* [SET TASK]
Gather from the material every line that contains the string "noise".

* [RECORDED INFORMATION]
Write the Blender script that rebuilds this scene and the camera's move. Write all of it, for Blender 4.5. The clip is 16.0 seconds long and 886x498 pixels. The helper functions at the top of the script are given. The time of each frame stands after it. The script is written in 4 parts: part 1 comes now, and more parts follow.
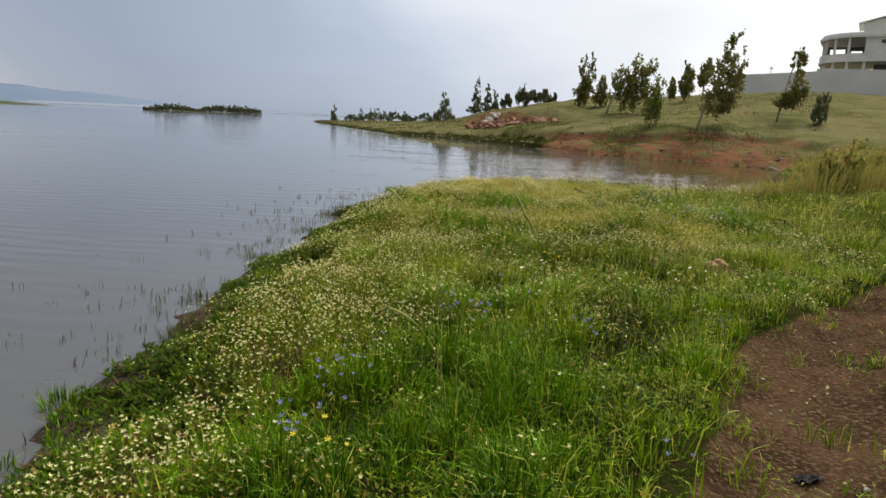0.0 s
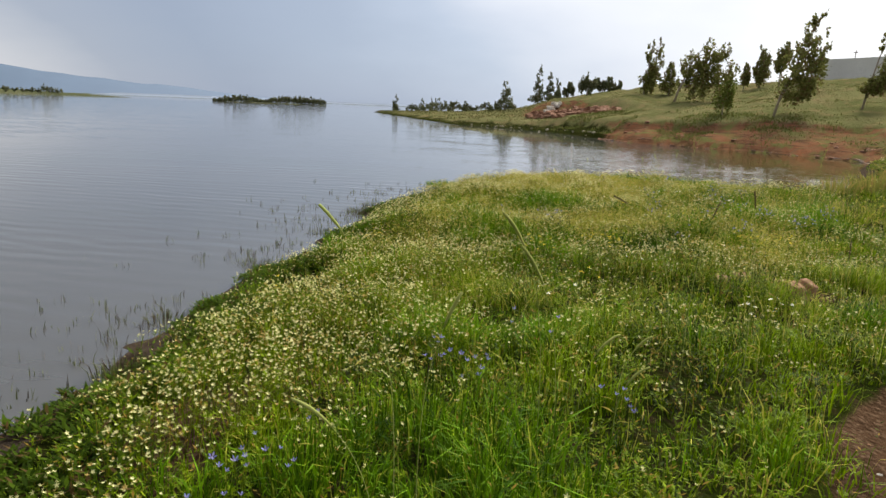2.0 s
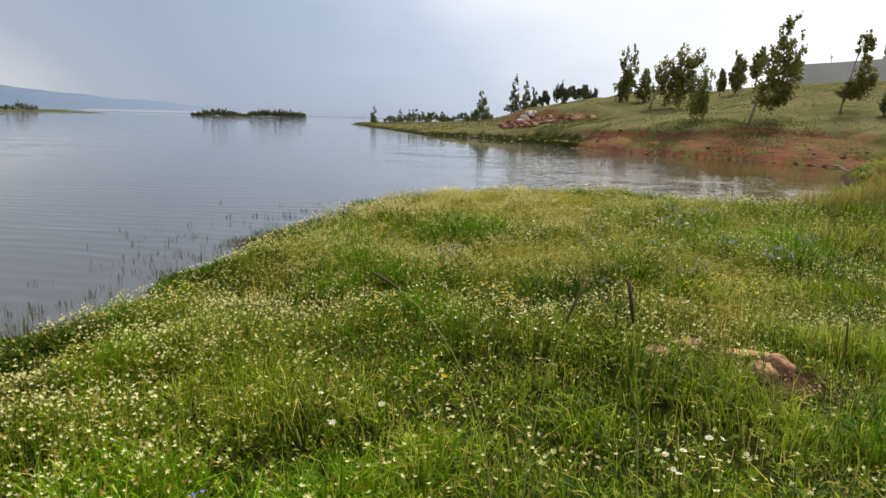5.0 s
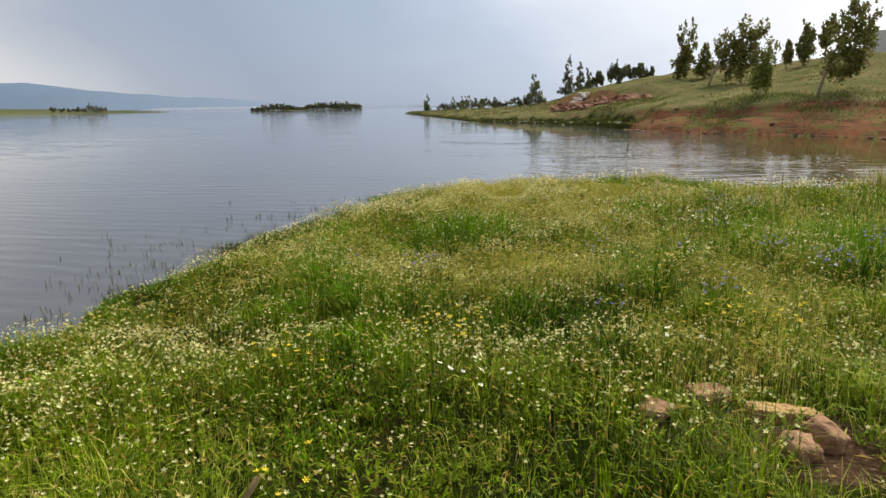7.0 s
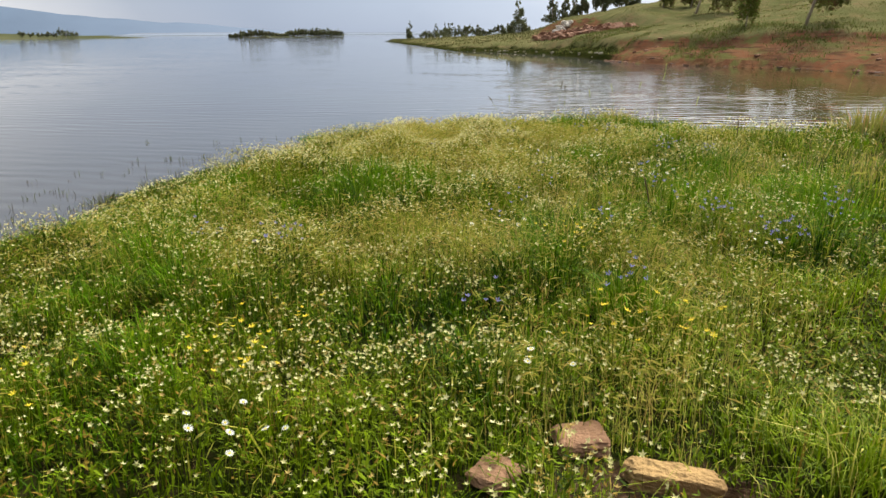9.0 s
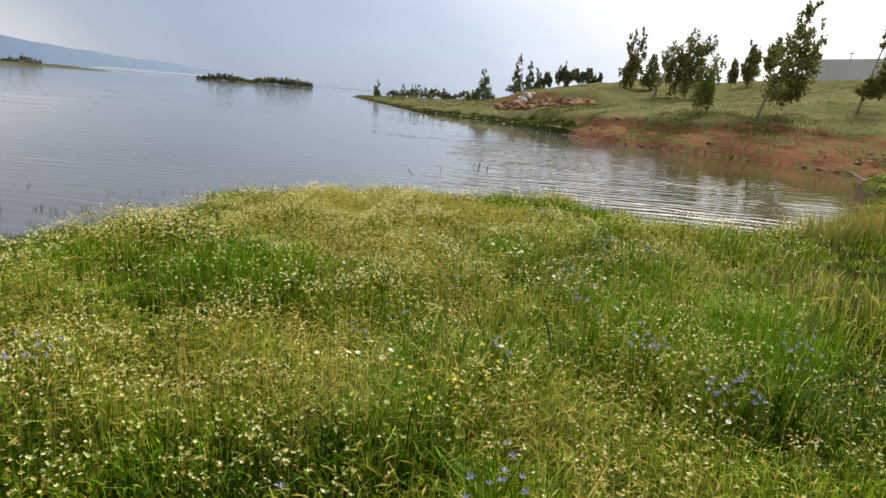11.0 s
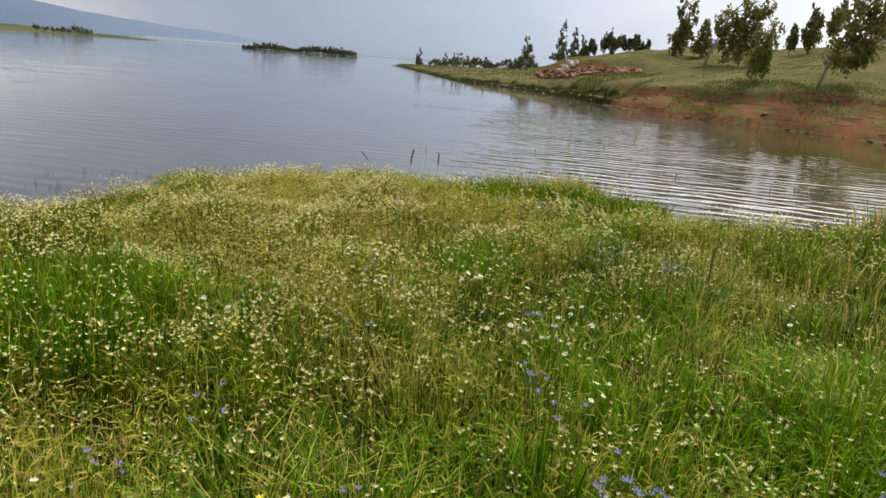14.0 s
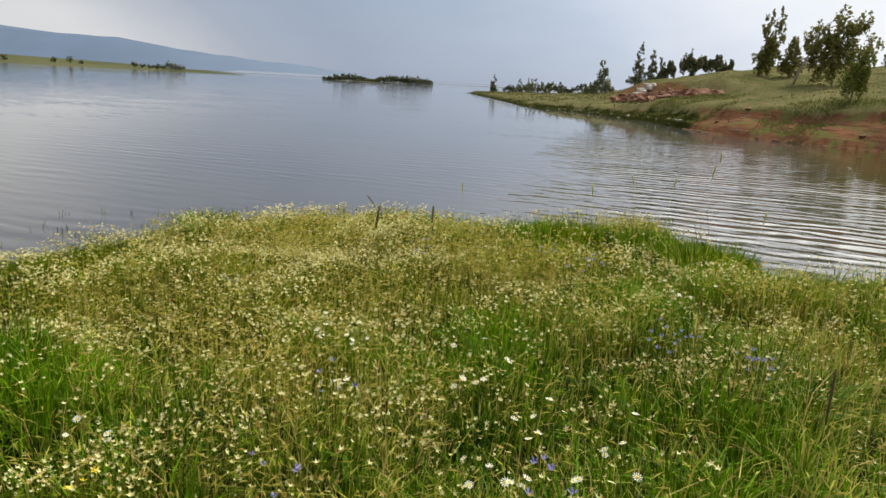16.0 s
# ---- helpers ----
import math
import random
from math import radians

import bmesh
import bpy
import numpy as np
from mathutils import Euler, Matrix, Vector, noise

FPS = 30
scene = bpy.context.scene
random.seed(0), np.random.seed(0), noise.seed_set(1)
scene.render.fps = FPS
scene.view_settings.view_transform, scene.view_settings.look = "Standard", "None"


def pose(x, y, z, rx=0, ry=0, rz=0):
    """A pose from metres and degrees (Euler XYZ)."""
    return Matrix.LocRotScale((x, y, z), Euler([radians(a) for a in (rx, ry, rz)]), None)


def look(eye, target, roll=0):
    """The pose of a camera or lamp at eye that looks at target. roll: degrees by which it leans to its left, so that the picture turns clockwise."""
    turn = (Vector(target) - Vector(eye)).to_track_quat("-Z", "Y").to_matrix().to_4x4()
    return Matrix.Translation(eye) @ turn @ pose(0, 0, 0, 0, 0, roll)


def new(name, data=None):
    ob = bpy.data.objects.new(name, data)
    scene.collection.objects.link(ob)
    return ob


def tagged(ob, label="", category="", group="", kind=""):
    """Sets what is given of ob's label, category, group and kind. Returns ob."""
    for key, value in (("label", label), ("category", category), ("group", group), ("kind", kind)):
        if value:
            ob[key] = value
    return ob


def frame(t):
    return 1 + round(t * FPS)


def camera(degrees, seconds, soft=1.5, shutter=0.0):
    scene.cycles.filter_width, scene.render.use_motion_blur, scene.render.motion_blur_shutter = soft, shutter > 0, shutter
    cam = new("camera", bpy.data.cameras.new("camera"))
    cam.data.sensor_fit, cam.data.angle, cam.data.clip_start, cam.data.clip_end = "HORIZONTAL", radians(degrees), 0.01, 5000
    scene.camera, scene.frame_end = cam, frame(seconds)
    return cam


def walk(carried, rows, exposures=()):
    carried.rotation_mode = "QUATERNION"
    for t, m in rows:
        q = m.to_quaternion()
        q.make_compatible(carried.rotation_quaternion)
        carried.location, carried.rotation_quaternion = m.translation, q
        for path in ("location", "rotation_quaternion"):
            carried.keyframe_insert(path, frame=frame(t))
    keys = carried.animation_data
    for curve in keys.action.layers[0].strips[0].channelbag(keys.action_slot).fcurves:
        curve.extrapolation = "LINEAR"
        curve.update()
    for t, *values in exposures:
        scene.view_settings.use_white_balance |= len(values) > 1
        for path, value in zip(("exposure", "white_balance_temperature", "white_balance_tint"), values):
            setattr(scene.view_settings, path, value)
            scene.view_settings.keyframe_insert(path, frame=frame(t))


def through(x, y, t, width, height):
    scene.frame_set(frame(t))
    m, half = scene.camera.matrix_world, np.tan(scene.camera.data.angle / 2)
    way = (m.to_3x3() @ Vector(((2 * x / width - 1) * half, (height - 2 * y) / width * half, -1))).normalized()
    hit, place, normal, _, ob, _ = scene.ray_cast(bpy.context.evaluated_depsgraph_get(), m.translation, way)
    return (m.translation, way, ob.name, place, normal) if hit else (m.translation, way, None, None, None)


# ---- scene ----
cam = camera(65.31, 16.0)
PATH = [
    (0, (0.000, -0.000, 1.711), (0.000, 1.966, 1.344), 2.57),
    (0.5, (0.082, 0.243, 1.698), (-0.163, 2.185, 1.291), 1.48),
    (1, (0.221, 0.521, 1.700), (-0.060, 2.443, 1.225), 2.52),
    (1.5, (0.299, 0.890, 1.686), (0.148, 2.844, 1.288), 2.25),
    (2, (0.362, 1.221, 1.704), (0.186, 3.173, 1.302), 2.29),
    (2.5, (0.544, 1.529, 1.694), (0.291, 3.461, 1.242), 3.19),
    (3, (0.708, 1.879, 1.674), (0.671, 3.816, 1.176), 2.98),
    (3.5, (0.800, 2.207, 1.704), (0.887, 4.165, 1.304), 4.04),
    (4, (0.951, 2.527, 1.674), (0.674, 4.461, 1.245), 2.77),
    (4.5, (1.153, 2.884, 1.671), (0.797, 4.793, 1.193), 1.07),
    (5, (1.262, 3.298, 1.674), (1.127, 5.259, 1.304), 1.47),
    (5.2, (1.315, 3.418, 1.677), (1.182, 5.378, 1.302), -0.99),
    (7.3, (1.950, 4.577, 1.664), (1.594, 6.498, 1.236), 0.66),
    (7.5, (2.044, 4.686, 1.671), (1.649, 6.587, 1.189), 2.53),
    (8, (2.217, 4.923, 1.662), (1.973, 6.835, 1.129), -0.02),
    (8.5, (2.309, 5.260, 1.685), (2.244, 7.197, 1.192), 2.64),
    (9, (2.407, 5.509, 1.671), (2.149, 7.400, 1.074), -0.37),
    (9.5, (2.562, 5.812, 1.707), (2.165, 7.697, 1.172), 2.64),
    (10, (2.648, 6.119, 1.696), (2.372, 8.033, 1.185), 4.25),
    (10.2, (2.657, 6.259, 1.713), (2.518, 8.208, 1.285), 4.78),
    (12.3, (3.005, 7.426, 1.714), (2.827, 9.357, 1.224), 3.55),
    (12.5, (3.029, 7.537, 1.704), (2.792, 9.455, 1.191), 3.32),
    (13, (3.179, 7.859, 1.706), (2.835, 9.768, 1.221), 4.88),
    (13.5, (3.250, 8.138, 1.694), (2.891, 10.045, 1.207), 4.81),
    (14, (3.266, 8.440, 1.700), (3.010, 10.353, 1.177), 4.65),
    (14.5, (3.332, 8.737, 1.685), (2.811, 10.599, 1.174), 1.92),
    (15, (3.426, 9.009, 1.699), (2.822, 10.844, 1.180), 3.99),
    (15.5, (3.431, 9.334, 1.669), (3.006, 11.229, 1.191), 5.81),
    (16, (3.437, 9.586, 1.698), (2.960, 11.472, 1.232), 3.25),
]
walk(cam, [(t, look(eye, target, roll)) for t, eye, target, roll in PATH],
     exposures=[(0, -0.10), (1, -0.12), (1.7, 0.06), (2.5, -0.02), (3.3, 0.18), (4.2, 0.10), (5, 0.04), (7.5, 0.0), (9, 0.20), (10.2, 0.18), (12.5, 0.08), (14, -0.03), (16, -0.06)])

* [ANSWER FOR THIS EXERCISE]
from mathutils import Euler, Matrix, Vector, noise
random.seed(0), np.random.seed(0), noise.seed_set(1)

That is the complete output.